Norway's Players Are All In — Their Manager, Less So
Erling Haaland, who in March spent the equivalent of $136,000 on a 16th-century Viking history book just to put it on public display in his hometown of Bryne, has been all over the chant on social media. Captain Martin Ødegaard went further — he personally banged the drum to lead the row in front of supporters after Norway's 3-2 win over Senegal that secured their knockout stage place. For a squad playing their first World Cup in nearly 30 years, the moment landed.
Manager Ståle Solbakken has been notably cooler about it. "It's fun for the fans," he said after the Senegal win. "We will not be rowing after the World Cup, but this can be a gimmick during the tournament." There's a manager keeping his feet on the ground while everyone else grabs oars.
The cultural resonance goes deeper than a football chant, though.
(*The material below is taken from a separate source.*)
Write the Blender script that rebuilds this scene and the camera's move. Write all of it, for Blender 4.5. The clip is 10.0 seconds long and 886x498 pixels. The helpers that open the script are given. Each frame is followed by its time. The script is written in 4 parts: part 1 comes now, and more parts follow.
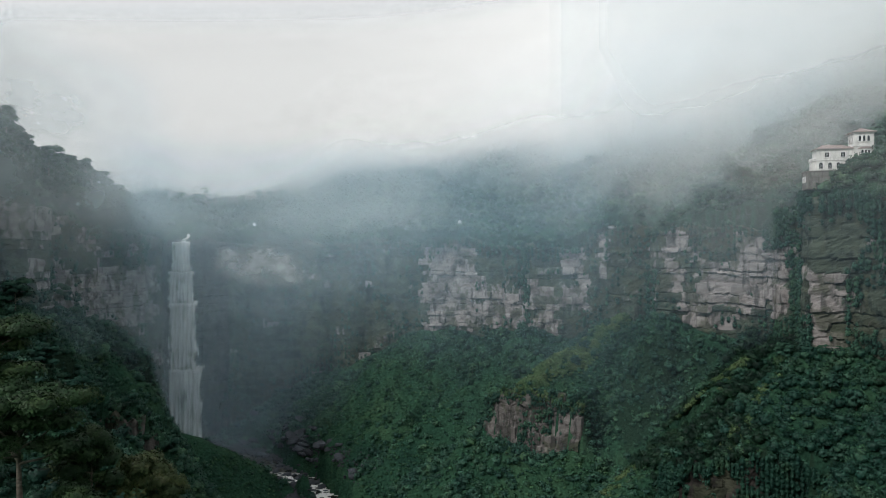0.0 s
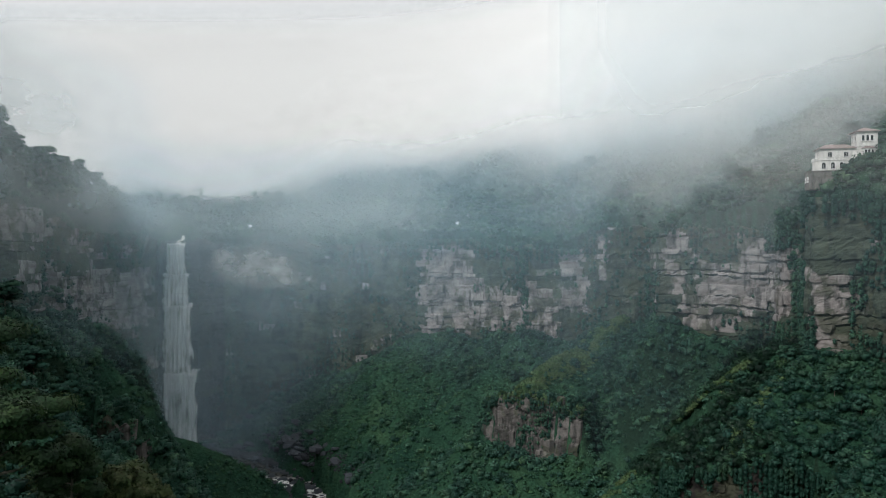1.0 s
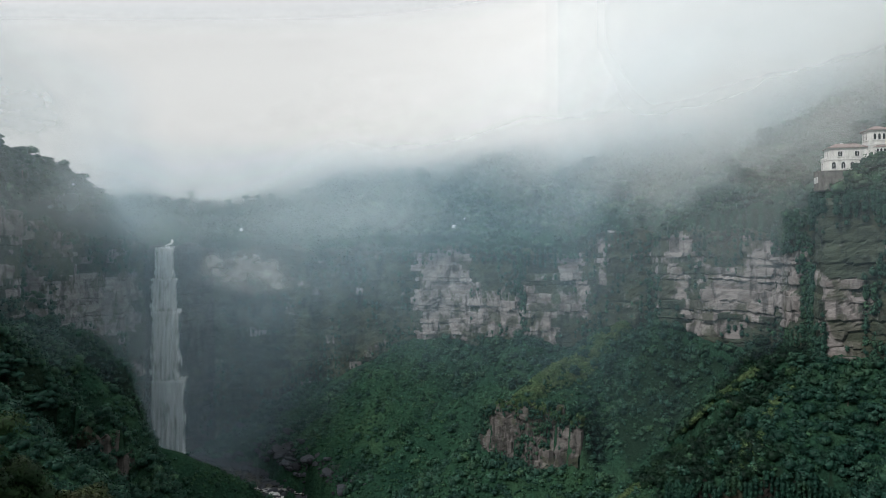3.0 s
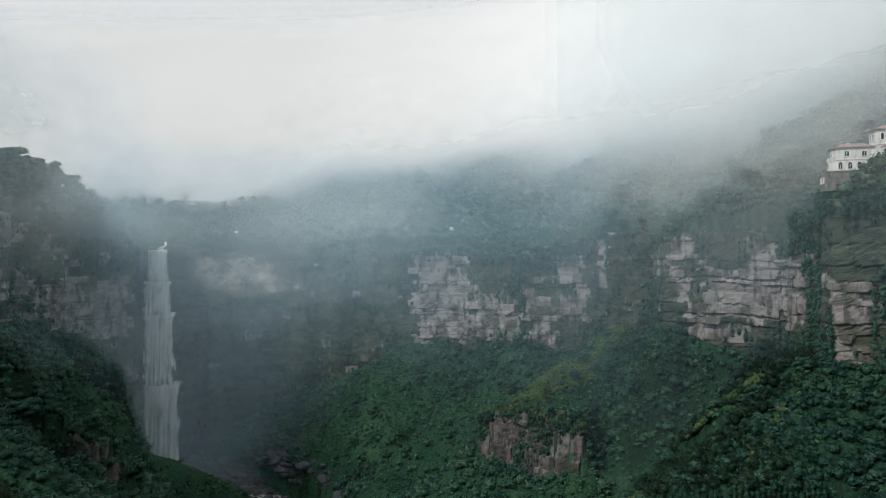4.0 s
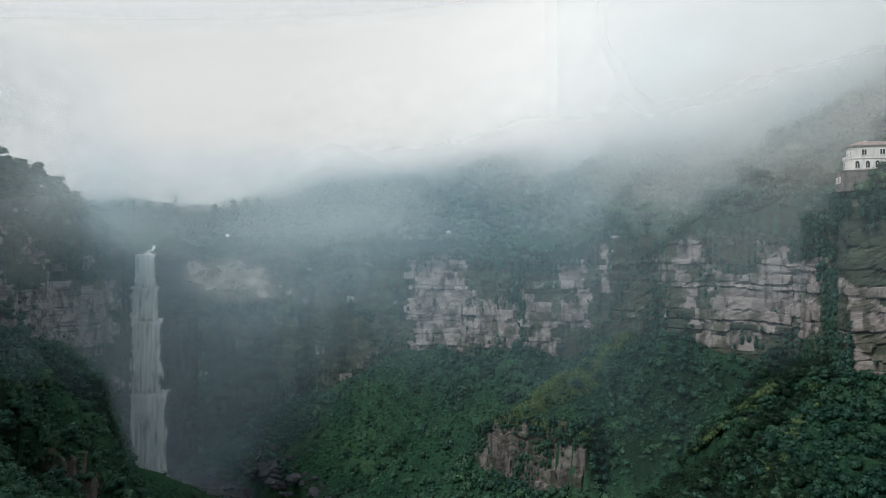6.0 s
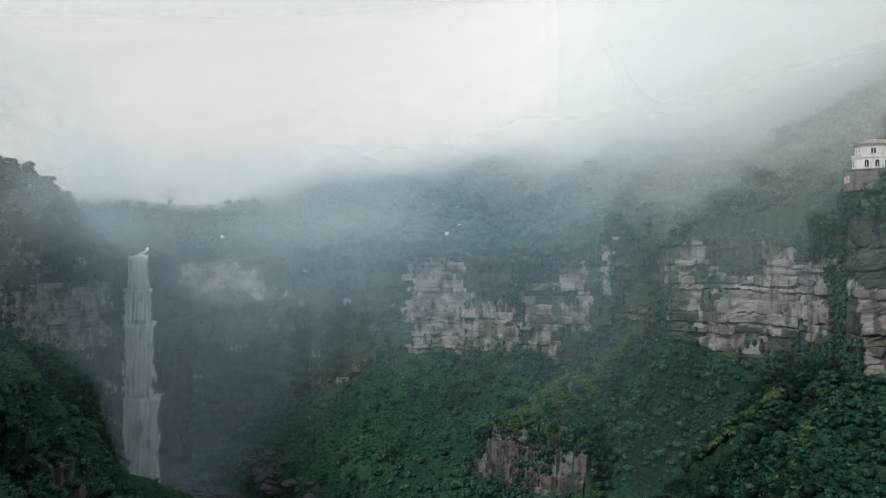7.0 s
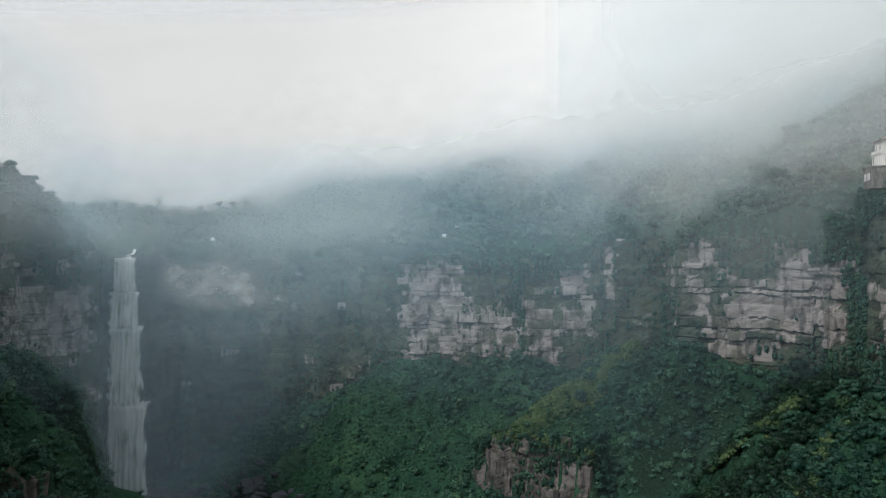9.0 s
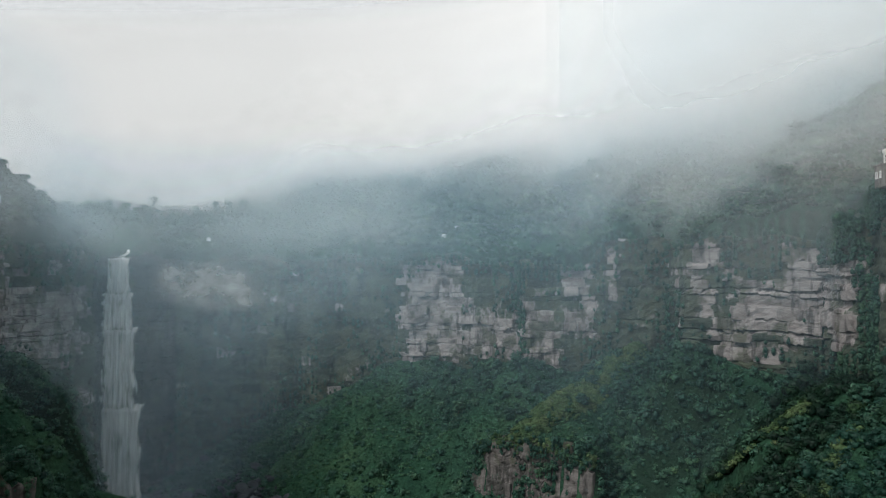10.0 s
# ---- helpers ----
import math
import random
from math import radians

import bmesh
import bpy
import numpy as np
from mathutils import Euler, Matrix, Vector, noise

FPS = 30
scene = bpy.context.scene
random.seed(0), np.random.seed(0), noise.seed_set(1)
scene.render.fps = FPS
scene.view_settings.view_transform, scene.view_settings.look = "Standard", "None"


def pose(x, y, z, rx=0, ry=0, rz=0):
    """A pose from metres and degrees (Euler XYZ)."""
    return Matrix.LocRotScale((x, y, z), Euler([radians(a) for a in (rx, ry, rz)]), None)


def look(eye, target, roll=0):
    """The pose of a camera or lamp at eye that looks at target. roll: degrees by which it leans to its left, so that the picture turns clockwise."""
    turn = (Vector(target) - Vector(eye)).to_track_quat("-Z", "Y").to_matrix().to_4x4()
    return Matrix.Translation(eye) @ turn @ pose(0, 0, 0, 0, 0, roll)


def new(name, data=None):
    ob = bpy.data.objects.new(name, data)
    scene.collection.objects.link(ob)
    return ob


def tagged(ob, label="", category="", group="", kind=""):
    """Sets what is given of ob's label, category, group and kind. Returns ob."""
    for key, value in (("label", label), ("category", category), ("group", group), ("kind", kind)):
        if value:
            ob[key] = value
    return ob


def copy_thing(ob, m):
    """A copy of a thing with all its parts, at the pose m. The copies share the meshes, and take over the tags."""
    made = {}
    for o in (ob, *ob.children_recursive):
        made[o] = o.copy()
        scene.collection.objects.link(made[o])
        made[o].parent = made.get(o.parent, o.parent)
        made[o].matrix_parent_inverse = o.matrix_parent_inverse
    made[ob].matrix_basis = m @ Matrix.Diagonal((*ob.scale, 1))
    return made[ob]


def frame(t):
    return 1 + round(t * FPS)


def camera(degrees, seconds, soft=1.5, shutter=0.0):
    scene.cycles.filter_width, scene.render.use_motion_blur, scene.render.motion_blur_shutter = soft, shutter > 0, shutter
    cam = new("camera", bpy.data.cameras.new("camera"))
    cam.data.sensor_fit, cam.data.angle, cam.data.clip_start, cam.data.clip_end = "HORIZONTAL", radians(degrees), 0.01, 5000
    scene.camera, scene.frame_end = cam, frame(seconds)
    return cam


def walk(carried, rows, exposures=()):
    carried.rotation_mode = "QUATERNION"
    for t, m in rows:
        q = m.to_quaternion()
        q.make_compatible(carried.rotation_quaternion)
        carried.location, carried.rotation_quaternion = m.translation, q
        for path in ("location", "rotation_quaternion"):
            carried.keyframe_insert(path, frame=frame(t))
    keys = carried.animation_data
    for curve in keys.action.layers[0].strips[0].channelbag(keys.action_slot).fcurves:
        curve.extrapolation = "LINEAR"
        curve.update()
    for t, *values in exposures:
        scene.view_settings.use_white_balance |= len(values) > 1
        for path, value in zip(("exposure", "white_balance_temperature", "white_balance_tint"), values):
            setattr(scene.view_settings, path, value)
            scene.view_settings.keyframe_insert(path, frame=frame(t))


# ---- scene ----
cam = camera(64.5, 10.0, 1.0)
METRES, EYE, TILT, LEAN, TURN = 70.0, 150.0, 0.0, 0.0, 0.0
ROWS = [
    (0.0, 0.0, 0.0, 0.0, 0.0, 0.0, 0.0),
    (0.5, 0.003, 0.0344, -0.0022, -0.07, 0.09, 0.03),
    (1.0, 0.0066, 0.0718, -0.0025, -0.14, 0.15, 0.04),
    (1.5, 0.0093, 0.1126, -0.0057, -0.22, 0.19, 0.05),
    (2.0, 0.0109, 0.157, -0.0071, -0.3, 0.27, 0.06),
    (2.5, 0.0145, 0.2026, -0.0103, -0.35, 0.42, 0.06),
    (4.0, 0.0171, 0.3525, -0.0122, -0.6, 0.76, 0.11),
    (4.5, 0.0185, 0.4038, -0.0149, -0.67, 0.9, 0.12),
    (5.0, 0.0216, 0.4569, -0.0169, -0.71, 0.99, 0.11),
    (5.5, 0.0261, 0.5109, -0.017, -0.74, 1.07, 0.11),
    (7.0, 0.0322, 0.6721, -0.0271, -0.9, 1.38, 0.08),
    (7.5, 0.0286, 0.7244, -0.0328, -1.01, 1.51, 0.06),
    (8.0, 0.0324, 0.7794, -0.0363, -1.04, 1.6, 0.04),
    (8.5, 0.0389, 0.8339, -0.0357, -1.05, 1.64, 0.06),
    (9.0, 0.0427, 0.8883, -0.038, -1.07, 1.73, 0.04),
    (9.5, 0.0473, 0.9417, -0.0411, -1.09, 1.79, 0.02),
    (10.0, 0.0548, 0.9958, -0.0382, -1.05, 1.78, 0.04),
]
walk(cam, [(t, pose(0, 0, EYE, TILT, LEAN, TURN) @ pose(METRES * x, METRES * y, METRES * z, 90 + pitch, roll, yaw)) for t, x, y, z, yaw, pitch, roll in ROWS])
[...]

Retired professor Terje Leiren — knighted by Norwegian King Harald V for his research into Scandinavian history — draws a direct line between the Viking act of leaving home to seek glory and what Norway's squad is doing in America. "It's sort of a metaphor," he says. "That's sort of what they're doing." Not everyone in Norway buys it — some commentators have pushed back on lionising a group historically defined by raiding and pillaging — but as sporting metaphors go, it fits a team that has waited 28 years to be back on this stage.
Norway's round of 32 opponent is Ivory Coast. If they advance, expect the row to get louder. Frøystad has 14 other chants on that notepad — and he's not planning to use them yet. This one still has plenty of runway.